# Written problem
Return only the lines between the line holding "for path, value" and the line holding "scene.view_settings.keyframe_insert(path, frame=frame(t))", the two boundary lines included, exactly as they appear.

☆ ☆ ☆ ☆ ☆ ☆ ☆

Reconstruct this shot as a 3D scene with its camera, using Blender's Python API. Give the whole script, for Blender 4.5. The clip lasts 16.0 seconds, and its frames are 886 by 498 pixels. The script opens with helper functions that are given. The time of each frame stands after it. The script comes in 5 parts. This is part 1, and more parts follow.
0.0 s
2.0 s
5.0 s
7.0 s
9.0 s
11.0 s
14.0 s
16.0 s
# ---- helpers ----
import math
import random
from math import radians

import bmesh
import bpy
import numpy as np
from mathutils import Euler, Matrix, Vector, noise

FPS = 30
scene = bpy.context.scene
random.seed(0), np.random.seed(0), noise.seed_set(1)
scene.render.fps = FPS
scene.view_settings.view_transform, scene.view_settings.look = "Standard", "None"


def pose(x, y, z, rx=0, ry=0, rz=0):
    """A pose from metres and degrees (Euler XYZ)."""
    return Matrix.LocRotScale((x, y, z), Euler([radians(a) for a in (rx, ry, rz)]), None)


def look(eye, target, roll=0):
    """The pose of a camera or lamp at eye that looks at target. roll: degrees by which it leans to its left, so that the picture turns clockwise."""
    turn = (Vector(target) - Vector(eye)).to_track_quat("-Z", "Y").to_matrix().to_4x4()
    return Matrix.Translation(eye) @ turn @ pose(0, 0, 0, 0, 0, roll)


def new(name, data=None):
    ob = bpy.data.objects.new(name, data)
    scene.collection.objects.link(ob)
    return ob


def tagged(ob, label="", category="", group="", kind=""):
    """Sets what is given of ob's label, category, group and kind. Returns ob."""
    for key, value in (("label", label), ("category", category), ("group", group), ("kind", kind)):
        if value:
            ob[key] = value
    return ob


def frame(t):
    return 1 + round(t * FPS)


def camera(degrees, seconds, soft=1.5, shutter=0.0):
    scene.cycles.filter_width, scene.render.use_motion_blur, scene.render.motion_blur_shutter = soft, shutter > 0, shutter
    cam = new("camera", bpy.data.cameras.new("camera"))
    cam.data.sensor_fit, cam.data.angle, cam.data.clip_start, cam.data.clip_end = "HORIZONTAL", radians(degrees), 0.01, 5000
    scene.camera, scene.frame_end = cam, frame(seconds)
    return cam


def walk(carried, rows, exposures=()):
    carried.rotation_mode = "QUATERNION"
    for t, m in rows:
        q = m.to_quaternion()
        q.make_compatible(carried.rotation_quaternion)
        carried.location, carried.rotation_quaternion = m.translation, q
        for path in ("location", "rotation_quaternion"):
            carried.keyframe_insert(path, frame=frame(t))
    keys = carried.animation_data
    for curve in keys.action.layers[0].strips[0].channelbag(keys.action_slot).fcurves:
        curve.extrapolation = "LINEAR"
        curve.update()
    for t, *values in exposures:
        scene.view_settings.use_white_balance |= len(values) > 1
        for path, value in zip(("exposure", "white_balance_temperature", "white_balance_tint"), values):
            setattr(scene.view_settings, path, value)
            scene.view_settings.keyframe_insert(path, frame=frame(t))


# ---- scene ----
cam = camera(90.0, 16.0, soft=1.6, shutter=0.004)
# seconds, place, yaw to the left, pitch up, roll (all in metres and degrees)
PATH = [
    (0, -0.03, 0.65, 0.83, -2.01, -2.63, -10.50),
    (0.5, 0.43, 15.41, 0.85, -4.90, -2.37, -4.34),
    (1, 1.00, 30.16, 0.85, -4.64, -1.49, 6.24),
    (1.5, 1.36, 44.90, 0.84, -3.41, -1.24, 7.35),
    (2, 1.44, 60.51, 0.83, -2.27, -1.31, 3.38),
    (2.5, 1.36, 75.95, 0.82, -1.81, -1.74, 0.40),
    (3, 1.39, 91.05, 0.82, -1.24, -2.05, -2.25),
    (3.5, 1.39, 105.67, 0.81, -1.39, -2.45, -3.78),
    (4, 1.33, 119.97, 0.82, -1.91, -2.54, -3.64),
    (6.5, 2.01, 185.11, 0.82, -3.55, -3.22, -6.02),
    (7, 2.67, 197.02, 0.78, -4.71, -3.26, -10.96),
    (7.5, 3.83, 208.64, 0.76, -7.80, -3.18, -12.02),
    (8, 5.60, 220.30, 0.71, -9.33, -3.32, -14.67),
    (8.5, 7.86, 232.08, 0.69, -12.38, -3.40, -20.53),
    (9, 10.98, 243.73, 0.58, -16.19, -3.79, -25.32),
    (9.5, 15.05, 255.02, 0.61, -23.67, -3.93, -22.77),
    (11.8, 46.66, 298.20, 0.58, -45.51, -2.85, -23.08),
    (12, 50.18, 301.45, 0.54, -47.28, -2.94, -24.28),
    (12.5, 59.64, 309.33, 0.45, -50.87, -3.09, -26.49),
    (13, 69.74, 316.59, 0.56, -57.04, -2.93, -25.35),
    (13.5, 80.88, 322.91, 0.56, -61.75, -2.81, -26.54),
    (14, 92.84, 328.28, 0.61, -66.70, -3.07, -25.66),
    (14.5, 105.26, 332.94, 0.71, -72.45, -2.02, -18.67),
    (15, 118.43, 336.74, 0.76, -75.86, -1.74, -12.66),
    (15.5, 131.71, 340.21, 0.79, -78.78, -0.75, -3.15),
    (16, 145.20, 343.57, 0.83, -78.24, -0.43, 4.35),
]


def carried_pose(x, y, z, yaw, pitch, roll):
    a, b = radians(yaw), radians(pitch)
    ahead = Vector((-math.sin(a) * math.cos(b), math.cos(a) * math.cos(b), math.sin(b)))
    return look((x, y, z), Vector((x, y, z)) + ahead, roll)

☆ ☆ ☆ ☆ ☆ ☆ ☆

# Solution for this problem
        for path, value in zip(("exposure", "white_balance_temperature", "white_balance_tint"), values):
            setattr(scene.view_settings, path, value)
            scene.view_settings.keyframe_insert(path, frame=frame(t))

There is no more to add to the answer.